**REQUEST:** Which lines in the material below contain the word "with"? Copy each of them.

**DATA LINES:**
+ + + + +

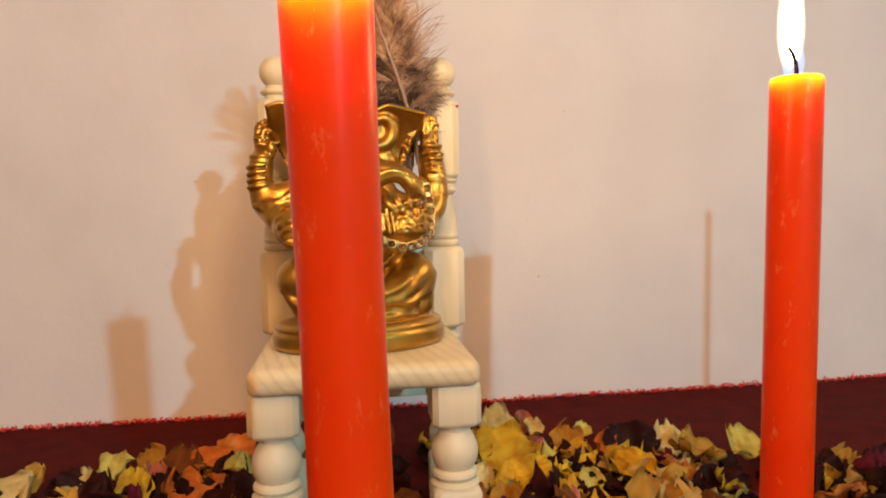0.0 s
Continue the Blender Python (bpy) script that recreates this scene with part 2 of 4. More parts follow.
# ---- the setting ----
WALL_Y = 0.566
bm = bmesh.new()
slab(bm, -1.3, 2.2, WALL_Y, WALL_Y + 0.12, -0.05, 2.3)
tagged(part("wall_north", bm, PLASTER, smooth=False), "off-white plaster wall with faint stains", "wall", kind="structure")
bm = bmesh.new()
slab(bm, -1.3, 2.2, -2.6, WALL_Y, -0.05, -0.002)
tagged(part("floor", bm, ROOM_BOUNCE, smooth=False), "muted brown plain floor under the red cloth", "floor", kind="structure")
# unseen walls added round the scene to bounce and tint the lamp light
for nm, box in (("wall_south", (-1.3, 2.2, -2.72, -2.6)), ("wall_west", (-1.42, -1.3, -2.6, WALL_Y)), ("wall_east", (2.2, 2.32, -2.6, WALL_Y))):
    bm = bmesh.new()
    slab(bm, *box, -0.05, 2.3)
    tagged(part(nm, bm, COOL_BOUNCE if nm == "wall_east" else ROOM_BOUNCE, smooth=False), "unseen added wall, grey-blue to bounce cool light" if nm == "wall_east" else "unseen added wall, muted brown to tint bounced light", "wall", kind="structure")
# lid over the added walls, out of view, keeps the bounced light in
bm = bmesh.new()
slab(bm, -1.42, 2.32, -2.72, WALL_Y + 0.12, 2.3, 2.4)
tagged(part("ceiling", bm, ROOM_BOUNCE, smooth=False), "unseen added ceiling, warm-coloured to bounce light", "ceiling", kind="structure")

# small marks on the plaster
speck_at = ((0.2056, 0.2440, 0.0008), (0.1823, 0.1075, 0.0010), (0.215, 0.383, 0.0010), (0.19, 0.108, 0.0006), (-0.09, 0.19, 0.0009))
for i, (x, z, r) in enumerate(speck_at):
    bm = bmesh.new()
    pts = [bm.verts.new((r * (1.4 if i % 2 else 1.0) * math.cos(a) * (0.7 + 0.3 * math.sin(3 * a + i)), 0, r * 0.8 * math.sin(a))) for a in [k * math.pi / 5 for k in range(10)]]
    c = bm.verts.new((0, -0.0006, 0))
    for k in range(10):
        bm.faces.new((pts[k], pts[(k + 1) % 10], c))
    ob = part("plaster_speck", bm, SPECK, at=(x, WALL_Y - 0.0002, z))
    tagged(ob, "small dark blemish on the plaster wall", "blemish", "specks on the wall", "structure")

# red cloth with its frayed far edge
bm = bmesh.new()
cx0, cx1, cy0, cy1 = -0.75, 0.95, -0.35, WALL_Y - 0.004
nx, ny = 70, 40


def cloth_z(x, y):
    return 0.0025 + 0.0012 * noise.noise((x * 9, y * 9, 0.3)) + 0.003 * max(0.0, (y - 0.53) / 0.03) ** 1.5


grid = [[bm.verts.new((cx0 + (cx1 - cx0) * i / nx, cy0 + (cy1 - cy0) * j / ny, cloth_z(cx0 + (cx1 - cx0) * i / nx, cy0 + (cy1 - cy0) * j / ny))) for i in range(nx + 1)] for j in range(ny + 1)]
ring_faces(bm, grid, closed=False)
under = bmesh.ops.extrude_face_region(bm, geom=bm.faces[:])
for v in under["geom"]:
    if isinstance(v, bmesh.types.BMVert):
        v.co.z = -0.0015
bmesh.ops.recalc_face_normals(bm, faces=bm.faces)
cloth = thing("red_cloth", "dark red felt cloth with a frayed bright red edge", "cloth")
part("felt", bm, CLOTH, cloth)
bm = bmesh.new()
rnd = random.Random(5)
for k in range(1500):
    x = rnd.uniform(-0.5, 0.75)
    y = cy1 - rnd.uniform(-0.001, 0.004)
    z = cloth_z(x, y) - 0.001
    L = rnd.uniform(0.002, 0.0055)
    lean = rnd.uniform(-0.8, 0.8)
    w = rnd.uniform(0.00035, 0.0007)
    p1 = Vector((x, y, z))
    p2 = p1 + Vector((lean * L * 0.5, -rnd.uniform(0, 0.3) * L, L * 0.6))
    p3 = p2 + Vector((lean * L * 0.7, -rnd.uniform(0.0, 0.6) * L, L * rnd.uniform(0.0, 0.4)))
    tube(bm, (p1, p2, p3), (w, w, w * 0.5), 4)
tagged(part("frayed_edge", bm, FRINGE, cloth, "bright red frayed threads"), kind="stuff")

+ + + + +

**ANSWER TO THIS TASK:**
Continue the Blender Python (bpy) script that recreates this scene with part 2 of 4. More parts follow.
tagged(part("wall_north", bm, PLASTER, smooth=False), "off-white plaster wall with faint stains", "wall", kind="structure")
# red cloth with its frayed far edge
cloth = thing("red_cloth", "dark red felt cloth with a frayed bright red edge", "cloth")